— BEGIN Raw data —

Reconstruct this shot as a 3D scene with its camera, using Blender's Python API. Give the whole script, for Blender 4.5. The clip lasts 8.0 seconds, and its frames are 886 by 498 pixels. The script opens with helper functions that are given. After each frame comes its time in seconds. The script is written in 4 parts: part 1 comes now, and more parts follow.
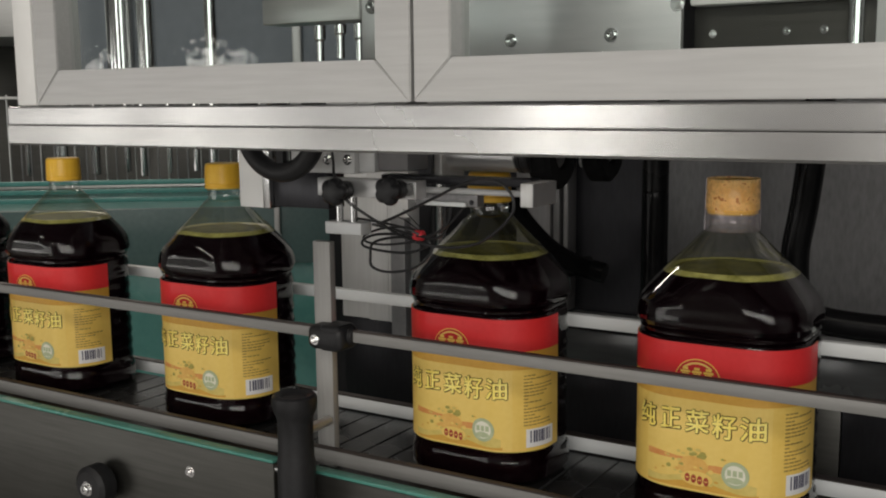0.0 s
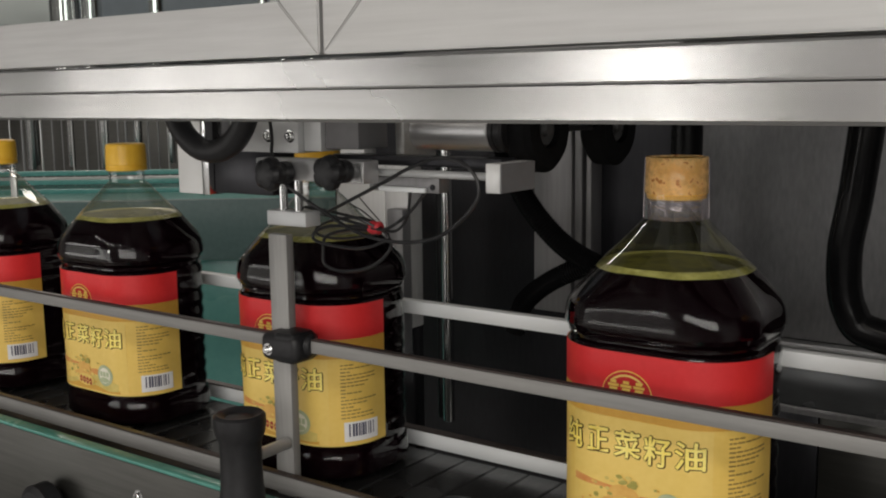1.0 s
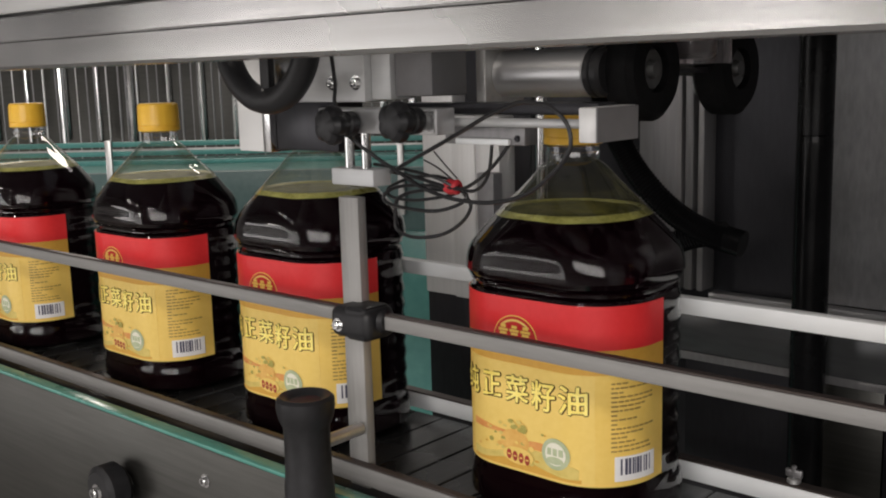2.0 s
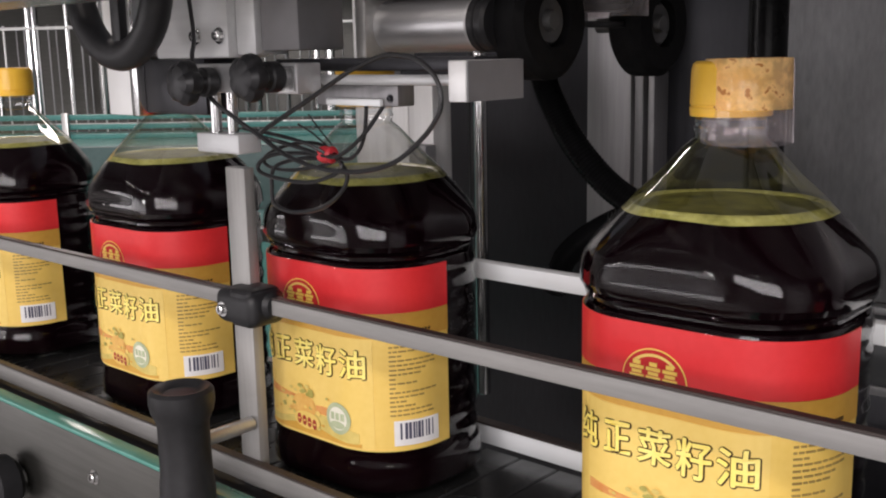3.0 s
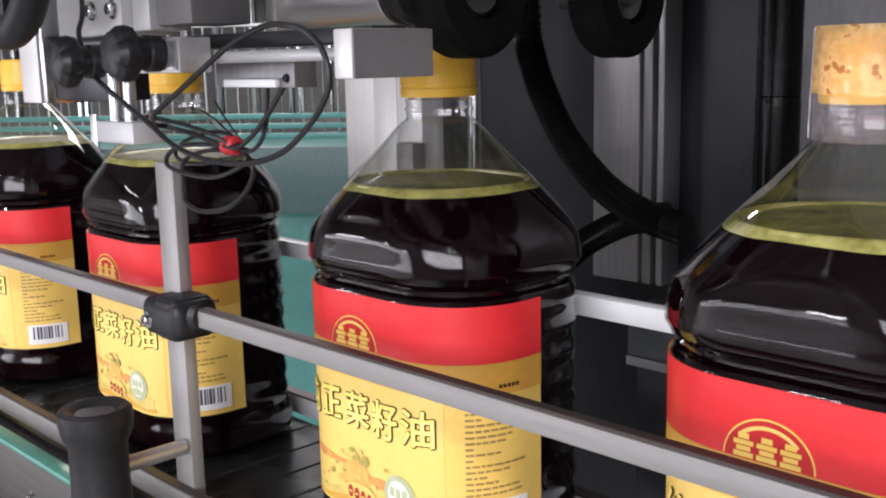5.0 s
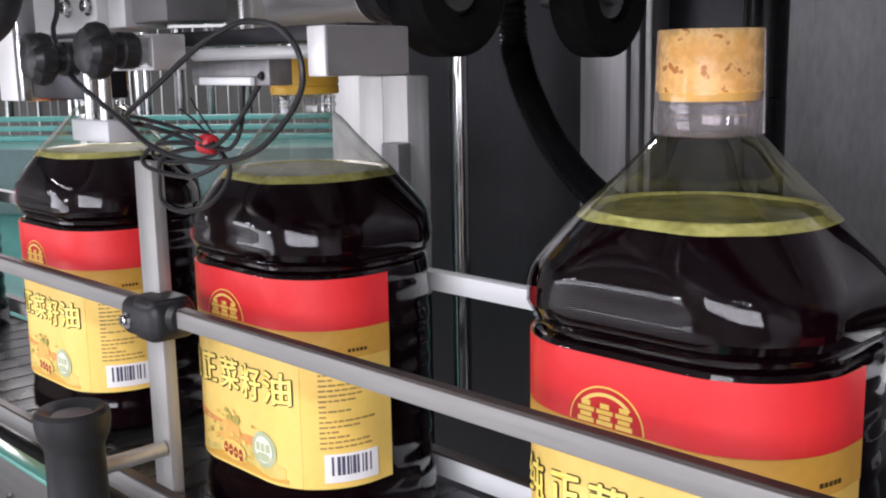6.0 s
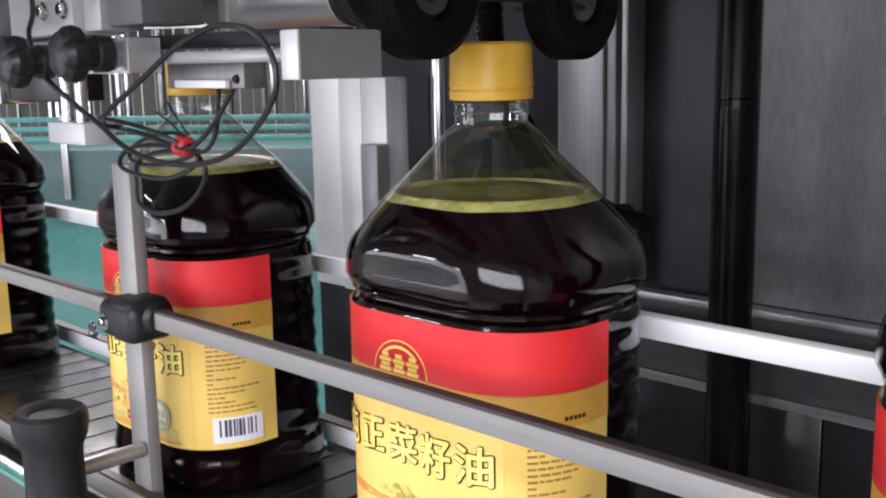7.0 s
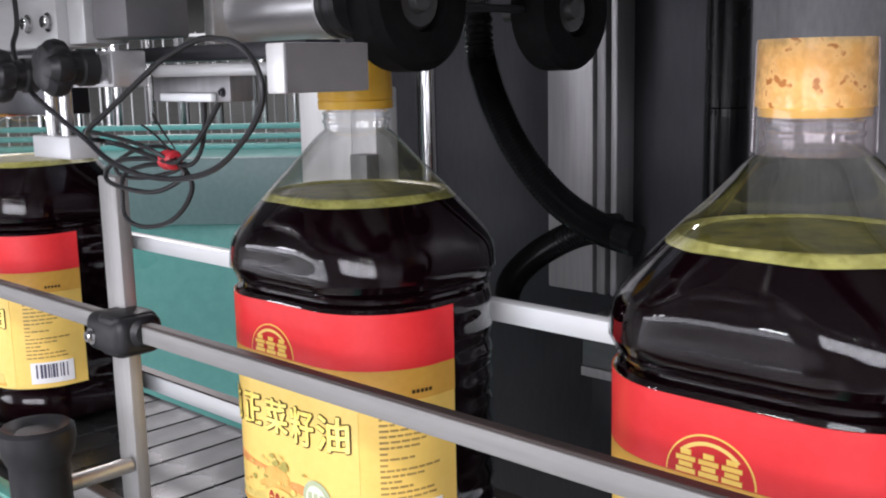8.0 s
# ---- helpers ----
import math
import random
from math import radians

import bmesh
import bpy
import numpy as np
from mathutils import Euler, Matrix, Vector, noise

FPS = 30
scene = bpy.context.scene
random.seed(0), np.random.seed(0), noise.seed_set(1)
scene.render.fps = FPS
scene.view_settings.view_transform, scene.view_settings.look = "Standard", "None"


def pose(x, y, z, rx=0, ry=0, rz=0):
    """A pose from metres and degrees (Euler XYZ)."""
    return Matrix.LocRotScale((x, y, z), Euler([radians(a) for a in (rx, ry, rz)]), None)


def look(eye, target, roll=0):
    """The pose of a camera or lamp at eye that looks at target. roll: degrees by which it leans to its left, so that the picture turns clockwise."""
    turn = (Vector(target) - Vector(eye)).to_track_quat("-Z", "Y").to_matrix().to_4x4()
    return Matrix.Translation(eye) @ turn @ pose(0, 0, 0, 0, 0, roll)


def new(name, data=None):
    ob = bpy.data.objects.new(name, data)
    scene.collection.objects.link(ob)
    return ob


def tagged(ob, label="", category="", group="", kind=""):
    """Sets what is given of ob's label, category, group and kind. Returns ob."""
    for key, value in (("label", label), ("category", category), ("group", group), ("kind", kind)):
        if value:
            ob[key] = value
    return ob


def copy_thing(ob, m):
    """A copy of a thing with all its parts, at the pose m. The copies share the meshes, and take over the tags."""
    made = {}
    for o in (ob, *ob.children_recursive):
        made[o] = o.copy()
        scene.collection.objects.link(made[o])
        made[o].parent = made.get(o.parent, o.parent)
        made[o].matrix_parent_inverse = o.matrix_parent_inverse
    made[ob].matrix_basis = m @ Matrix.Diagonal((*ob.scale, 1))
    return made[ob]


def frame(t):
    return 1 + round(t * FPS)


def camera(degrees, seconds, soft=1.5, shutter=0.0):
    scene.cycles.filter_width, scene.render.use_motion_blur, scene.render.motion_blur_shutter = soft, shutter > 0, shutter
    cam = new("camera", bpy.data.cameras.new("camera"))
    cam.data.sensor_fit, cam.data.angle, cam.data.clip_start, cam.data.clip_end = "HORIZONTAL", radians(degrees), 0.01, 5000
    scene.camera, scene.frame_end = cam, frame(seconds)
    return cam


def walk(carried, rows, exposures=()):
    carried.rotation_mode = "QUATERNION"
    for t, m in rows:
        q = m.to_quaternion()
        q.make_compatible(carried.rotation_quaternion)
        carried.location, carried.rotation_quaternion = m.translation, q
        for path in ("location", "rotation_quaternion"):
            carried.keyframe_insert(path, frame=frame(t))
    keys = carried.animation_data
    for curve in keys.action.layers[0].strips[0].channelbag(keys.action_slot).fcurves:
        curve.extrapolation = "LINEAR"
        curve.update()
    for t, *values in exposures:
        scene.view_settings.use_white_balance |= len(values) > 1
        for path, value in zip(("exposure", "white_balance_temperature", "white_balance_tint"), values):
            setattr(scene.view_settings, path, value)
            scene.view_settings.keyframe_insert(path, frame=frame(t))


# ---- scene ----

— END Raw data —

Write the lines above out again exactly, without any of their pictures.

Reconstruct this shot as a 3D scene with its camera, using Blender's Python API. Give the whole script, for Blender 4.5. The clip lasts 8.0 seconds, and its frames are 886 by 498 pixels. The script opens with helper functions that are given. After each frame comes its time in seconds. The script is written in 4 parts: part 1 comes now, and more parts follow.
0.0 s
1.0 s
2.0 s
3.0 s
5.0 s
6.0 s
7.0 s
8.0 s
# ---- helpers ----
import math
import random
from math import radians

import bmesh
import bpy
import numpy as np
from mathutils import Euler, Matrix, Vector, noise

FPS = 30
scene = bpy.context.scene
random.seed(0), np.random.seed(0), noise.seed_set(1)
scene.render.fps = FPS
scene.view_settings.view_transform, scene.view_settings.look = "Standard", "None"


def pose(x, y, z, rx=0, ry=0, rz=0):
    """A pose from metres and degrees (Euler XYZ)."""
    return Matrix.LocRotScale((x, y, z), Euler([radians(a) for a in (rx, ry, rz)]), None)


def look(eye, target, roll=0):
    """The pose of a camera or lamp at eye that looks at target. roll: degrees by which it leans to its left, so that the picture turns clockwise."""
    turn = (Vector(target) - Vector(eye)).to_track_quat("-Z", "Y").to_matrix().to_4x4()
    return Matrix.Translation(eye) @ turn @ pose(0, 0, 0, 0, 0, roll)


def new(name, data=None):
    ob = bpy.data.objects.new(name, data)
    scene.collection.objects.link(ob)
    return ob


def tagged(ob, label="", category="", group="", kind=""):
    """Sets what is given of ob's label, category, group and kind. Returns ob."""
    for key, value in (("label", label), ("category", category), ("group", group), ("kind", kind)):
        if value:
            ob[key] = value
    return ob


def copy_thing(ob, m):
    """A copy of a thing with all its parts, at the pose m. The copies share the meshes, and take over the tags."""
    made = {}
    for o in (ob, *ob.children_recursive):
        made[o] = o.copy()
        scene.collection.objects.link(made[o])
        made[o].parent = made.get(o.parent, o.parent)
        made[o].matrix_parent_inverse = o.matrix_parent_inverse
    made[ob].matrix_basis = m @ Matrix.Diagonal((*ob.scale, 1))
    return made[ob]


def frame(t):
    return 1 + round(t * FPS)


def camera(degrees, seconds, soft=1.5, shutter=0.0):
    scene.cycles.filter_width, scene.render.use_motion_blur, scene.render.motion_blur_shutter = soft, shutter > 0, shutter
    cam = new("camera", bpy.data.cameras.new("camera"))
    cam.data.sensor_fit, cam.data.angle, cam.data.clip_start, cam.data.clip_end = "HORIZONTAL", radians(degrees), 0.01, 5000
    scene.camera, scene.frame_end = cam, frame(seconds)
    return cam


def walk(carried, rows, exposures=()):
    carried.rotation_mode = "QUATERNION"
    for t, m in rows:
        q = m.to_quaternion()
        q.make_compatible(carried.rotation_quaternion)
        carried.location, carried.rotation_quaternion = m.translation, q
        for path in ("location", "rotation_quaternion"):
            carried.keyframe_insert(path, frame=frame(t))
    keys = carried.animation_data
    for curve in keys.action.layers[0].strips[0].channelbag(keys.action_slot).fcurves:
        curve.extrapolation = "LINEAR"
        curve.update()
    for t, *values in exposures:
        scene.view_settings.use_white_balance |= len(values) > 1
        for path, value in zip(("exposure", "white_balance_temperature", "white_balance_tint"), values):
            setattr(scene.view_settings, path, value)
            scene.view_settings.keyframe_insert(path, frame=frame(t))


# ---- scene ----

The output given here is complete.